The Office of Management and Budget is directing agencies to speed up their fixes of computer systems that may fail at the turn of the century.
Several agencies are scrambling to get their systems ready for the year 2000, when programs that use two-digit date codes--12-31-99, for example--are expected to break down. The federal government's original deadline for making sure all its systems are operational was November 1999, leaving little time for eleventh-hour fixes of missed or malfunctioning systems.
OMB has advanced the final deadline for implementing renovated systems to March 1999. It has also advanced the deadline for the renovation phase, when systems are actually repaired, from December 1998 to September 1998.
"The sense of urgency should be clear to both our private-sector suppliers and to those with whom we exchange data," OMB said in its recent quarterly report on the government's year 2000 conversion progress.
In addition to moving up the deadlines, OMB is pushing agencies to get cracking on year 2000 fixes by making non-year 2000-related technology budget requests contingent upon progress in exterminating the millenium bug.
OMB added three agencies--the Office of Personnel Management, the Energy Department and the Department of Health and Human Services--to its list of agencies that are in serious danger of missing the year 2000 deadline. They join the Agriculture, Education, and Transportation Departments and the Agency for International Development on the list.
The Federal Aviation Administration, OMB noted, is particularly far behind schedule. The FAA has completed the first step of the year 2000 fix, the assessment phase, on only 38 percent of its systems. This does not include an additional 245 systems the FAA has only recently identified as "mission-critical" but have not yet been assessed.
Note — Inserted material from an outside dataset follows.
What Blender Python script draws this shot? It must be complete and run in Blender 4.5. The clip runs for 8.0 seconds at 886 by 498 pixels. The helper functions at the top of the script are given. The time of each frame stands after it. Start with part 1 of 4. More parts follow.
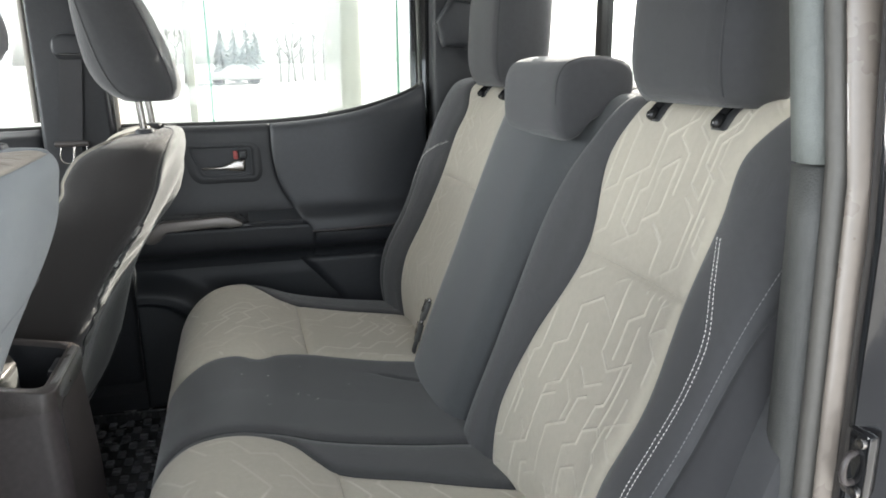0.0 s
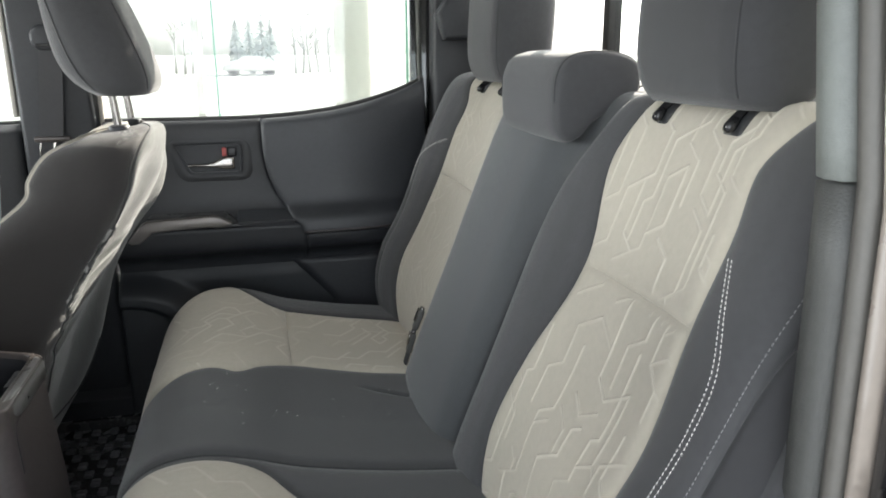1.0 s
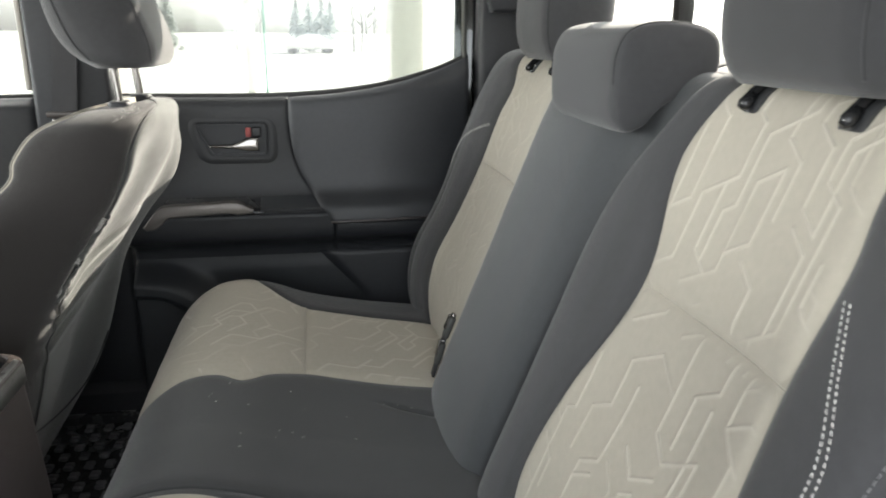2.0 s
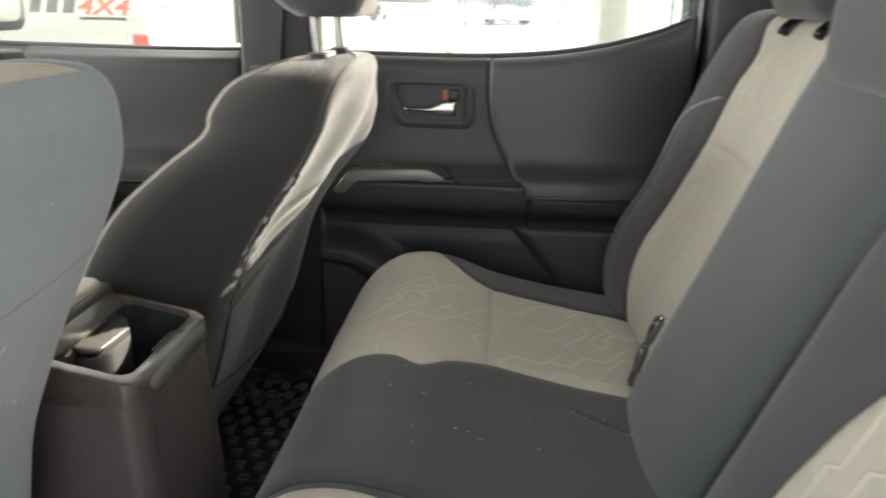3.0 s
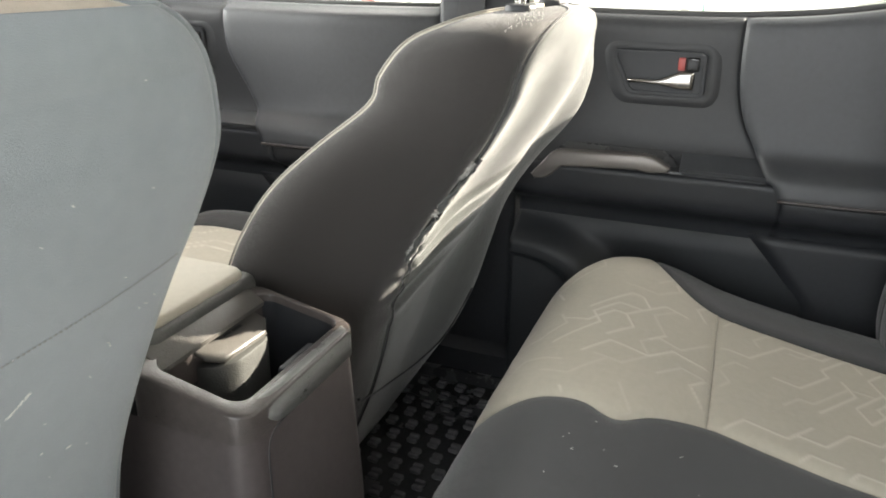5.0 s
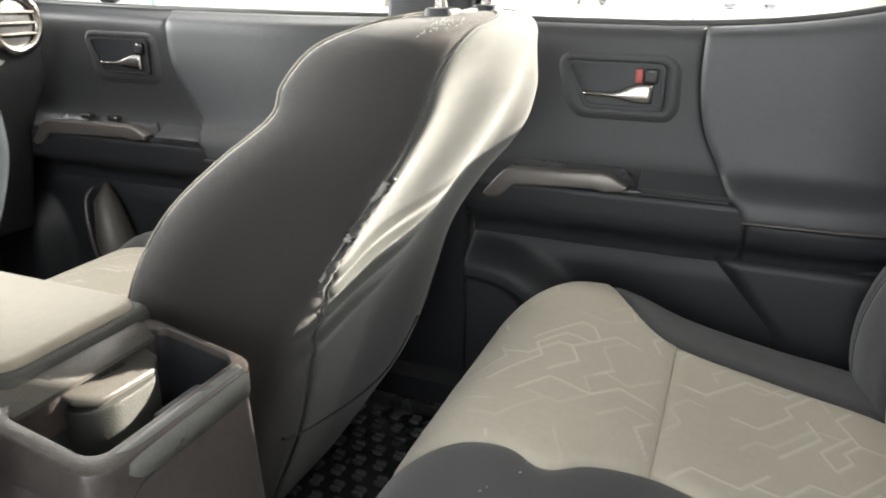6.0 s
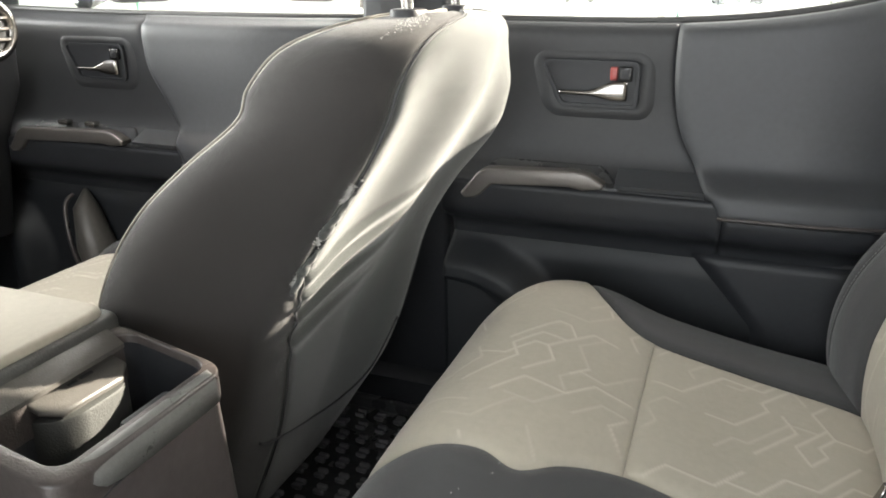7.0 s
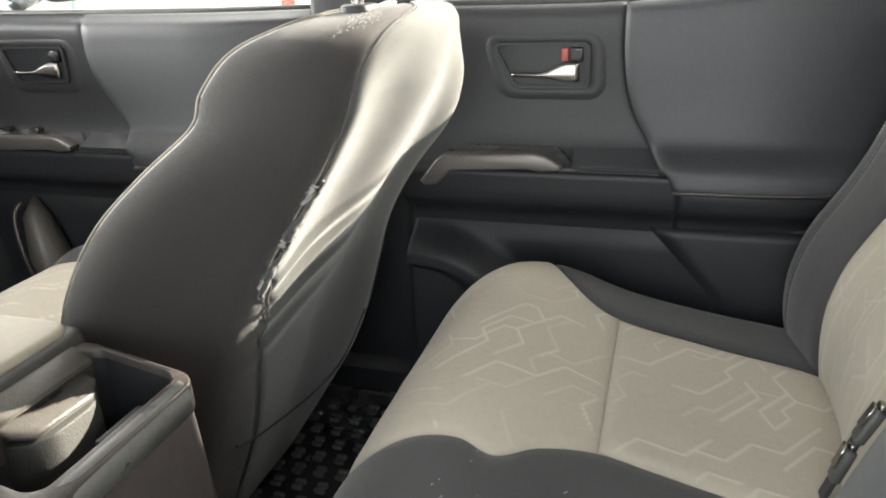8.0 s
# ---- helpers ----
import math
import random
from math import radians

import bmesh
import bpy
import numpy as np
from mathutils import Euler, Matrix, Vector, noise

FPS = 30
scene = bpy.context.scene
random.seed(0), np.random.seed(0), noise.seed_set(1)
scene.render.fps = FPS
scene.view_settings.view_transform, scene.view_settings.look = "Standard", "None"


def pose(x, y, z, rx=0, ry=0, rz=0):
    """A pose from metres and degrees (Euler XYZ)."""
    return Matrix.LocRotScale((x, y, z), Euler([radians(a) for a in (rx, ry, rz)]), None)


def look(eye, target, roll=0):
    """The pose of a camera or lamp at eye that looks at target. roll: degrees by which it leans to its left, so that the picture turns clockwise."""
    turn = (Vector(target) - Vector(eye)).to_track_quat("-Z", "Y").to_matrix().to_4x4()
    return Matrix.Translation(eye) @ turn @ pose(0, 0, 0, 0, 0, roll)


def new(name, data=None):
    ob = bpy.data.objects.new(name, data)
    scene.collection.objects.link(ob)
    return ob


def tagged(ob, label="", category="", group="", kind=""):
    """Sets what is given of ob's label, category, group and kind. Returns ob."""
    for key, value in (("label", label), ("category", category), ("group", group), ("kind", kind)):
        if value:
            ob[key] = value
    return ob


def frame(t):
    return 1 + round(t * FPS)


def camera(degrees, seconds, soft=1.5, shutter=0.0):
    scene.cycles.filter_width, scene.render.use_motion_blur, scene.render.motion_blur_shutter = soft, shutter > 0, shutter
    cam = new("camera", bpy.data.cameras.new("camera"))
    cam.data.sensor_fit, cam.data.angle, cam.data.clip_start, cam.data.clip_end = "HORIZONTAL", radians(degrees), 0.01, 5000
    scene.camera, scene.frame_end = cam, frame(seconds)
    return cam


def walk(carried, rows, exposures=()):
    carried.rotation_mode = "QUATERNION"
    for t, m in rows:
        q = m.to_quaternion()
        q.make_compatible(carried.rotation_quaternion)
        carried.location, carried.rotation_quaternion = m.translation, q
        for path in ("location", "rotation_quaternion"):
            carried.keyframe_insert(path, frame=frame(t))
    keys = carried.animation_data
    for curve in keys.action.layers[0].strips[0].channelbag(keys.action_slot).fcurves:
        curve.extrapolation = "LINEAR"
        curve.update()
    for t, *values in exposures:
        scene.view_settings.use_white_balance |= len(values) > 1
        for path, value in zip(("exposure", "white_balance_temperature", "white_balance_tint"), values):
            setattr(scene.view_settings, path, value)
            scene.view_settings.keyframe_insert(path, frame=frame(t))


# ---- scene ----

Similarly, the Energy Department has just identified an additional 69 mission-critical systems.
Overall, the government must still repair or replace 67 percent of the 8,589 systems that have been identified so far as mission-critical. Recognizing that "most of the work still remains to be done," OMB says its $3.9 billion estimate of the cost of the year 2000 problem may still be a low-ball figure, even though it is up $100 million since the administration's August estimate.